>> BEGIN

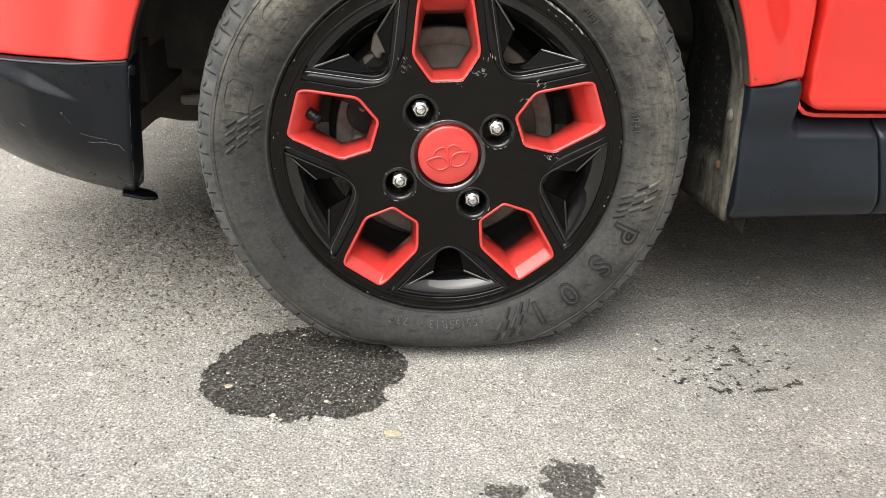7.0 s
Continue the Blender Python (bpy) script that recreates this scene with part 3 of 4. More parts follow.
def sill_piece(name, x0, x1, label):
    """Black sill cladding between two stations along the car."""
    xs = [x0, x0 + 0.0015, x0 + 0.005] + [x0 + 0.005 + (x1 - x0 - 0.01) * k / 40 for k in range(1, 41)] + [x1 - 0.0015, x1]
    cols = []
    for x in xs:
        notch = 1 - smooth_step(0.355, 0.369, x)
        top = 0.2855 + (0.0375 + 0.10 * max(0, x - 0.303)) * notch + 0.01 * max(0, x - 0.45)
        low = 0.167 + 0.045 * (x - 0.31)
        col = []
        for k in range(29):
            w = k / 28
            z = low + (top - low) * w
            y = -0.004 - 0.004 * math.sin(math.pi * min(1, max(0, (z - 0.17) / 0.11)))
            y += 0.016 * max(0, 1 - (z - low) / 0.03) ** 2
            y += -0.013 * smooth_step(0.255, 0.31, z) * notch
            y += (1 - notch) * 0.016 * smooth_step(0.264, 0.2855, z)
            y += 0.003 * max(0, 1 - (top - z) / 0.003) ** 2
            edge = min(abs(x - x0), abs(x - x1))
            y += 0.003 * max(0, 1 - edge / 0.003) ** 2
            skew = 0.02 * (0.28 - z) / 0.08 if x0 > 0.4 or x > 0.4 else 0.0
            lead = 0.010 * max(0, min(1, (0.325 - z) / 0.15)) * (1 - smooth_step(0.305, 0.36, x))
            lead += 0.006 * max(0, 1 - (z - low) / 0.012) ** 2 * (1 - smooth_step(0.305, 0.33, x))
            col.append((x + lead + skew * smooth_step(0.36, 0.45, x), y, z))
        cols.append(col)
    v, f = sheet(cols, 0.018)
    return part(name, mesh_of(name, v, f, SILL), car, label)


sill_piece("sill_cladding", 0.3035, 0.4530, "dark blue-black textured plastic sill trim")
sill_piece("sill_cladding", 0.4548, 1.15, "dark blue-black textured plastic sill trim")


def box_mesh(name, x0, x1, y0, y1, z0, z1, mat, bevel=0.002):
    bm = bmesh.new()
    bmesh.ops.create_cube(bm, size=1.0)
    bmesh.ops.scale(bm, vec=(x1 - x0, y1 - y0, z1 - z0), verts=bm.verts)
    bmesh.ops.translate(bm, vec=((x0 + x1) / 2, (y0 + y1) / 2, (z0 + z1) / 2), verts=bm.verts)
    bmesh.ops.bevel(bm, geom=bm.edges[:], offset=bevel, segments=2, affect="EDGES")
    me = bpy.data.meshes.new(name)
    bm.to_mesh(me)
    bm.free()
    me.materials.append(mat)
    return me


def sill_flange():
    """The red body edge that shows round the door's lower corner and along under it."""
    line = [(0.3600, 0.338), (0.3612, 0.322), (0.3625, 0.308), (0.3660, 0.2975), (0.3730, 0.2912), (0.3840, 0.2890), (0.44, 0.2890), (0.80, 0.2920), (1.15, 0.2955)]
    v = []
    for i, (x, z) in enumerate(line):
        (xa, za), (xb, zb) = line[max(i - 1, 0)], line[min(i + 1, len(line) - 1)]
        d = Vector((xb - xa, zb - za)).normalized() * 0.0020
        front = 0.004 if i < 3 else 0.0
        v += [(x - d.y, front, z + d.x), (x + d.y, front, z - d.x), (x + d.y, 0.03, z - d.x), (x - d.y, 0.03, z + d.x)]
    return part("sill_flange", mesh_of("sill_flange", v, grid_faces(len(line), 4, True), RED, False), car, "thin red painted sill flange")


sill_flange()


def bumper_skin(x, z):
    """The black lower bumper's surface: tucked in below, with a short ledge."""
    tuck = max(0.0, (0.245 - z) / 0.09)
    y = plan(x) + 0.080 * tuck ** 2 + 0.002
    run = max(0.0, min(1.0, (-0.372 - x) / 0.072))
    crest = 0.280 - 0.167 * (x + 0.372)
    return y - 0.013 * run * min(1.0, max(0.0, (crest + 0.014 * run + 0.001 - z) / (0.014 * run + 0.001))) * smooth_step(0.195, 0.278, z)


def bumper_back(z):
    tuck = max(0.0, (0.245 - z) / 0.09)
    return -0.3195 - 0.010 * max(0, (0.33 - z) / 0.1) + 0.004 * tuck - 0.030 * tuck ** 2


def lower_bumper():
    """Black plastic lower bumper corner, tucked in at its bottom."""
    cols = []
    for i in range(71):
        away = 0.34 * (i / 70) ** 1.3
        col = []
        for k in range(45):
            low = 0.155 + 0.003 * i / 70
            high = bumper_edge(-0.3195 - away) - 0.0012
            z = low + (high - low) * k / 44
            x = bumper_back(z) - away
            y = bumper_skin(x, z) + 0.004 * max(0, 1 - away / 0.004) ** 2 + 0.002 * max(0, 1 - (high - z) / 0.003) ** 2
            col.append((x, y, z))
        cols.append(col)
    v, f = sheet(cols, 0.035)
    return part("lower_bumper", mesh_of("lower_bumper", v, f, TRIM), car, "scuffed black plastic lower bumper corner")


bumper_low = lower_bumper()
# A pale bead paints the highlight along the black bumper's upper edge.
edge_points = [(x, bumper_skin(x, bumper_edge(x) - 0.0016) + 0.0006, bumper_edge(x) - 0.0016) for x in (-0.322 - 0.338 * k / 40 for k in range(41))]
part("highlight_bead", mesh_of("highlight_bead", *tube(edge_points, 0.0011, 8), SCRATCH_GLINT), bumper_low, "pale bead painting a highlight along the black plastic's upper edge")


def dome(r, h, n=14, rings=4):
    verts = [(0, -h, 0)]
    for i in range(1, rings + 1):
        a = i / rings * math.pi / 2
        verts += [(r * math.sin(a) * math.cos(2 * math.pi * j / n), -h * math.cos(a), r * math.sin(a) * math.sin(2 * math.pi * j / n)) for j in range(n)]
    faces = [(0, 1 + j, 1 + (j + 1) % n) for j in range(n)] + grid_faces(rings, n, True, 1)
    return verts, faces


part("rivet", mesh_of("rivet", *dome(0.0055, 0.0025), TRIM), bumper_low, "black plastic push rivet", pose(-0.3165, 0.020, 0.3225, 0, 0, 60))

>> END

Output the data above without changes, apart from leaving out the pictures.

● **Final result**
7.0 s
Continue the Blender Python (bpy) script that recreates this scene with part 3 of 4. More parts follow.
def sill_piece(name, x0, x1, label):
    """Black sill cladding between two stations along the car."""
    xs = [x0, x0 + 0.0015, x0 + 0.005] + [x0 + 0.005 + (x1 - x0 - 0.01) * k / 40 for k in range(1, 41)] + [x1 - 0.0015, x1]
    cols = []
    for x in xs:
        notch = 1 - smooth_step(0.355, 0.369, x)
        top = 0.2855 + (0.0375 + 0.10 * max(0, x - 0.303)) * notch + 0.01 * max(0, x - 0.45)
        low = 0.167 + 0.045 * (x - 0.31)
        col = []
        for k in range(29):
            w = k / 28
            z = low + (top - low) * w
            y = -0.004 - 0.004 * math.sin(math.pi * min(1, max(0, (z - 0.17) / 0.11)))
            y += 0.016 * max(0, 1 - (z - low) / 0.03) ** 2
            y += -0.013 * smooth_step(0.255, 0.31, z) * notch
            y += (1 - notch) * 0.016 * smooth_step(0.264, 0.2855, z)
            y += 0.003 * max(0, 1 - (top - z) / 0.003) ** 2
            edge = min(abs(x - x0), abs(x - x1))
            y += 0.003 * max(0, 1 - edge / 0.003) ** 2
            skew = 0.02 * (0.28 - z) / 0.08 if x0 > 0.4 or x > 0.4 else 0.0
            lead = 0.010 * max(0, min(1, (0.325 - z) / 0.15)) * (1 - smooth_step(0.305, 0.36, x))
            lead += 0.006 * max(0, 1 - (z - low) / 0.012) ** 2 * (1 - smooth_step(0.305, 0.33, x))
            col.append((x + lead + skew * smooth_step(0.36, 0.45, x), y, z))
        cols.append(col)
    v, f = sheet(cols, 0.018)
    return part(name, mesh_of(name, v, f, SILL), car, label)


sill_piece("sill_cladding", 0.3035, 0.4530, "dark blue-black textured plastic sill trim")
sill_piece("sill_cladding", 0.4548, 1.15, "dark blue-black textured plastic sill trim")


def box_mesh(name, x0, x1, y0, y1, z0, z1, mat, bevel=0.002):
    bm = bmesh.new()
    bmesh.ops.create_cube(bm, size=1.0)
    bmesh.ops.scale(bm, vec=(x1 - x0, y1 - y0, z1 - z0), verts=bm.verts)
    bmesh.ops.translate(bm, vec=((x0 + x1) / 2, (y0 + y1) / 2, (z0 + z1) / 2), verts=bm.verts)
    bmesh.ops.bevel(bm, geom=bm.edges[:], offset=bevel, segments=2, affect="EDGES")
    me = bpy.data.meshes.new(name)
    bm.to_mesh(me)
    bm.free()
    me.materials.append(mat)
    return me


def sill_flange():
    """The red body edge that shows round the door's lower corner and along under it."""
    line = [(0.3600, 0.338), (0.3612, 0.322), (0.3625, 0.308), (0.3660, 0.2975), (0.3730, 0.2912), (0.3840, 0.2890), (0.44, 0.2890), (0.80, 0.2920), (1.15, 0.2955)]
    v = []
    for i, (x, z) in enumerate(line):
        (xa, za), (xb, zb) = line[max(i - 1, 0)], line[min(i + 1, len(line) - 1)]
        d = Vector((xb - xa, zb - za)).normalized() * 0.0020
        front = 0.004 if i < 3 else 0.0
        v += [(x - d.y, front, z + d.x), (x + d.y, front, z - d.x), (x + d.y, 0.03, z - d.x), (x - d.y, 0.03, z + d.x)]
    return part("sill_flange", mesh_of("sill_flange", v, grid_faces(len(line), 4, True), RED, False), car, "thin red painted sill flange")


sill_flange()


def bumper_skin(x, z):
    """The black lower bumper's surface: tucked in below, with a short ledge."""
    tuck = max(0.0, (0.245 - z) / 0.09)
    y = plan(x) + 0.080 * tuck ** 2 + 0.002
    run = max(0.0, min(1.0, (-0.372 - x) / 0.072))
    crest = 0.280 - 0.167 * (x + 0.372)
    return y - 0.013 * run * min(1.0, max(0.0, (crest + 0.014 * run + 0.001 - z) / (0.014 * run + 0.001))) * smooth_step(0.195, 0.278, z)


def bumper_back(z):
    tuck = max(0.0, (0.245 - z) / 0.09)
    return -0.3195 - 0.010 * max(0, (0.33 - z) / 0.1) + 0.004 * tuck - 0.030 * tuck ** 2


def lower_bumper():
    """Black plastic lower bumper corner, tucked in at its bottom."""
    cols = []
    for i in range(71):
        away = 0.34 * (i / 70) ** 1.3
        col = []
        for k in range(45):
            low = 0.155 + 0.003 * i / 70
            high = bumper_edge(-0.3195 - away) - 0.0012
            z = low + (high - low) * k / 44
            x = bumper_back(z) - away
            y = bumper_skin(x, z) + 0.004 * max(0, 1 - away / 0.004) ** 2 + 0.002 * max(0, 1 - (high - z) / 0.003) ** 2
            col.append((x, y, z))
        cols.append(col)
    v, f = sheet(cols, 0.035)
    return part("lower_bumper", mesh_of("lower_bumper", v, f, TRIM), car, "scuffed black plastic lower bumper corner")


bumper_low = lower_bumper()
# A pale bead paints the highlight along the black bumper's upper edge.
edge_points = [(x, bumper_skin(x, bumper_edge(x) - 0.0016) + 0.0006, bumper_edge(x) - 0.0016) for x in (-0.322 - 0.338 * k / 40 for k in range(41))]
part("highlight_bead", mesh_of("highlight_bead", *tube(edge_points, 0.0011, 8), SCRATCH_GLINT), bumper_low, "pale bead painting a highlight along the black plastic's upper edge")


def dome(r, h, n=14, rings=4):
    verts = [(0, -h, 0)]
    for i in range(1, rings + 1):
        a = i / rings * math.pi / 2
        verts += [(r * math.sin(a) * math.cos(2 * math.pi * j / n), -h * math.cos(a), r * math.sin(a) * math.sin(2 * math.pi * j / n)) for j in range(n)]
    faces = [(0, 1 + j, 1 + (j + 1) % n) for j in range(n)] + grid_faces(rings, n, True, 1)
    return verts, faces


part("rivet", mesh_of("rivet", *dome(0.0055, 0.0025), TRIM), bumper_low, "black plastic push rivet", pose(-0.3165, 0.020, 0.3225, 0, 0, 60))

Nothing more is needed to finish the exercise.